The Court of Appeal has referred questions to the CJEU in Sandoz v Searle on the meaning of Article 3(a) of the SPC Regulation which requires that a 'product is protected by a basic patent in force'. Interestingly, in doing so, it took a different approach to Mr Justice Arnold, who has made a series of referrals to the CJEU on the meaning of Article 3(a) but, in this case, had concluded no reference was necessary.

The SPC (SPC/GB07/038) relates to darunavir (sold under the mark Prezista) and concerns a Markush claim, i.e., where a class of compounds is represented by means of a structural formula, thereby allowing large classes of compounds to be defined without being listed out. As we discussed in the July 2017 edition, Arnold J decided that the product was specified or identified in the claims of the patent, even though it was not specifically identified by name or structure in the claims or anywhere in the specification, nor was there any teaching in the patent which pointed to darunavir and in particular its novel and unusual P1 group.

In reaching this conclusion, Arnold J referred to the CJEU's Lilly decision concerning functional claims which he said shed light on the Medeva test and suggested that it was sufficient for the claim to specify the product by means of a Markush formula which covers it - at least without resort to equivalents. On that basis, darunavir was 'protected' by the patent. However, he remained of the view (as he had expressed in Actavis v Sanofi and Teva v Gilead) that a better test would be one requiring that the product should embody the inventive advance (or technical contribution) of the claim. On the facts of this case, and applying that test to the Markush claim, it would mean that the inventive advance lay in the identification of the compounds covered by claim 1 as having utility (as HIV protease inhibitors), and darunavir embodied that inventive advance.

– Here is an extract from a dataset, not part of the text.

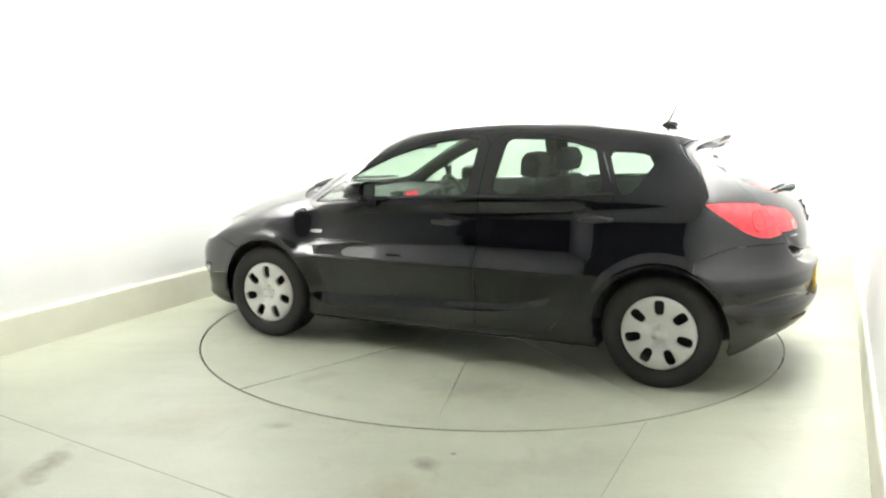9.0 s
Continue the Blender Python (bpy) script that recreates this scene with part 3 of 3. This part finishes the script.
def wheel(front, left):
    cx, s = (AXLE if front else -AXLE), (1 if left else -1)
    m = pose(cx, s * TRACK, HUB, -90 * s, 0, 0)     # the lathe's axis turns to point outward
    root = tagged(new("wheel"), "", "")
    root.parent = CAR
    root.matrix_basis = m
    r = TYRE_R
    bm = bmesh.new()
    prof = [(0.205, 0.085), (0.215, 0.098), (0.245, 0.106), (0.275, 0.107), (0.298, 0.101), (0.310, 0.094), (0.3185, 0.082)]
    for i in range(5):          # ribs and grooves of the tread
        c = 0.062 - i * 0.031
        prof += [(r - 0.003 if i in (0, 4) else r, c + 0.0105), (r - 0.003 if i in (0, 4) else r, c - 0.0105)]
        if i < 4:
            prof += [(r - 0.009, c - 0.0115), (r - 0.009, c - 0.0195)]
    prof += [(0.3185, -0.082), (0.310, -0.094), (0.298, -0.101), (0.275, -0.107), (0.245, -0.106), (0.215, -0.098), (0.205, -0.085)]
    lathe(bm, prof, 72, closed=True)
    bmesh.ops.recalc_face_normals(bm, faces=bm.faces)
    part("tyre", bm, RUBBER, root, "worn black rubber tyre", 35)
    bm = bmesh.new()
    lathe(bm, [(0.207, 0.088), (0.200, 0.070), (0.17, 0.045), (0.06, 0.03), (0.02, 0.03), (0.02, -0.03), (0.17, -0.06), (0.200, -0.09), (0.207, -0.09)], 48, closed=True)
    bmesh.ops.recalc_face_normals(bm, faces=bm.faces)
    part("rim", bm, STEEL, root, "dark steel rim behind the cover")
    # wheel cover: a shallow dish with seven rounded openings
    bm = bmesh.new()
    rings = [0.0, 0.015, 0.030, 0.040, 0.052, 0.066, 0.08, 0.095, 0.11, 0.125, 0.14, 0.155, 0.17, 0.183, 0.195, 0.203, 0.209]
    lift = curve((0.0, 0.030, 0.040, 0.052, 0.075, 0.12, 0.16, 0.19, 0.203, 0.209), (0.092, 0.091, 0.083, 0.082, 0.088, 0.102, 0.107, 0.105, 0.100, 0.092))
    n = 84
    layer = bm.faces.layers.int.new("panel")
    centre = bm.verts.new((0, 0, float(lift(0.0))))
    prev = None
    for q in rings[1:]:
        ring = []
        for k in range(n):
            a = 2 * math.pi * k / n
            flute = 0.004 * math.cos(7 * (a - math.pi / 2)) * math.exp(-((q - 0.13) / 0.05) ** 2)
            ring.append(bm.verts.new((q * math.cos(a), q * math.sin(a), float(lift(q)) - flute)))
        for k in range(n):
            if prev is None:
                bm.faces.new((centre, ring[k], ring[(k + 1) % n]))
            else:
                bm.faces.new((prev[k], ring[k], ring[(k + 1) % n], prev[(k + 1) % n]))
        prev = ring
    bm.normal_update()
    up = math.pi / 2
    for k in range(7):
        a = up + 2 * math.pi * k / 7
        hole = []
        for u, w in ((0.102, 0.015), (0.102, -0.015), (0.118, -0.026), (0.165, -0.030), (0.189, -0.021), (0.189, 0.021), (0.165, 0.030), (0.118, 0.026)):
            hole.append((u * math.cos(a) - w * math.sin(a), u * math.sin(a) + w * math.cos(a)))
        cut_out(bm, "top", hole, 7, lambda c, nn: True)
    bmesh.ops.delete(bm, geom=[f for f in bm.faces if f[layer] == 7], context="FACES")
    edges = [e for e in bm.edges if len(e.link_faces) == 1]
    for g in bmesh.ops.extrude_edge_only(bm, edges=edges)["geom"]:
        if isinstance(g, bmesh.types.BMVert):
            g.co.z -= 0.022
    bmesh.ops.rotate(bm, verts=bm.verts, cent=(0, 0, 0), matrix=Matrix.Rotation(math.pi if left else 0.0, 3, "Z"))
    cover = part("wheel_cover", bm, SILVER, root, "silver seven-hole plastic wheel cover", 40)
    bm = bmesh.new()
    lathe(bm, [(0.001, 0.100), (0.020, 0.0985), (0.026, 0.094), (0.026, 0.086)], 24, closed=False)
    part("centre_boss", bm, SILVER, cover, "round grey centre boss")
    for k in range(5):
        bm = bmesh.new()
        a = up + 2 * math.pi * (k + 0.5) / 5
        lathe(bm, [(0.001, 0.094), (0.006, 0.094), (0.0075, 0.078)], 8, Matrix.Translation((0.043 * math.cos(a), 0.043 * math.sin(a), 0.0)), closed=False)
        part("wheel_nut", bm, SILVER, cover)
    # brake drum and axle stub behind
    bm = bmesh.new()
    lathe(bm, [(0.02, -0.03), (0.13, -0.03), (0.13, -0.07), (0.05, -0.075), (0.05, -0.20), (0.001, -0.20)], 32, closed=False)
    part("brake_disc", bm, STEEL, root)
    # lining of the wheel arch
    bm = bmesh.new()
    n, r0 = 26, 0.378
    rows = []
    for k in range(n + 1):
        a = radians(-4) + radians(188) * k / n
        rows.append([bm.verts.new((cx + r0 * math.cos(a), s * y, HUB + 0.005 + r0 * math.sin(a))) for y in (0.875, 0.60)])
    for a, b in zip(rows, rows[1:]):
        bm.faces.new((a[0], b[0], b[1], a[1]))
    bm.faces.new([r[1] for r in rows])
    part("arch_liner", bm, PLASTIC, CAR)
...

Sandoz argues that it is necessary to show that the skilled team would recognise the product as forming a part of the subject matter of the patent by reference to a careful reading of the patent based on the common general knowledge at the priority date. It argued this test was not satisfied here given the large number of compounds covered by the claim and the unusual nature of the P1 substituent on darunavir. It also argues that Arnold J's 'inventive advance' test is wrong in principle, at least when applied to a Markush claim.

Having reviewed the series of CJEU decisions on Article 3(a), as well as a recent German referral (Sitagliptin) on functional claims, Floyd LJ identified the core question as being: how specific must the claims be? He agreed with Searle's counsel that there is a spectrum of specificity: in some circumstances, a Markush claim could amount to a sufficiently precise claim. However, this did not mean that an active ingredient will be adequately identified by a Markush formula, however broadly it is framed, and however obscure the particular substituent required to form the active ingredient that is the subject of the SPC.

He concluded that it was arguable that the substituent must be one which the skilled person would be able to identify based on their common general knowledge at the priority date, albeit he recognised that such a test would be difficult for patent offices to apply. Ultimately, he agreed with Arnold J that the inventive advance test was a 'far better' one, disagreeing with Sandoz that it was inadequate in relation to Markush claims.

If he had thought he could reach a conclusion, Floyd LJ's provisional finding would have been that darunavir was protected by the claims of the patent: in the case of a product with a single active ingredient and a patent with a Markush claim, where all the compounds embody the core inventive technical advance, the test should be whether the skilled person considering the claims of the patent and the structure of the product, would immediately recognise that the active ingredient in question was one of those specified by the formula. That test was, he said, met here.

However, it was not clear that this was the correct approach in EU law, and so a reference to the CJEU was necessary. The Defendants argued that a reference would be futile given that the SPC will expire in February 2019 and it is very unlikely that the CJEU will be able to answer the reference and the UK court apply its answer before then.

In the meantime, the Grand Chamber of the CJEU heard argument in Teva v Gilead on 20 February. It remains to be seen how it will respond to Arnold J's invitation to revisit his inventive advance test.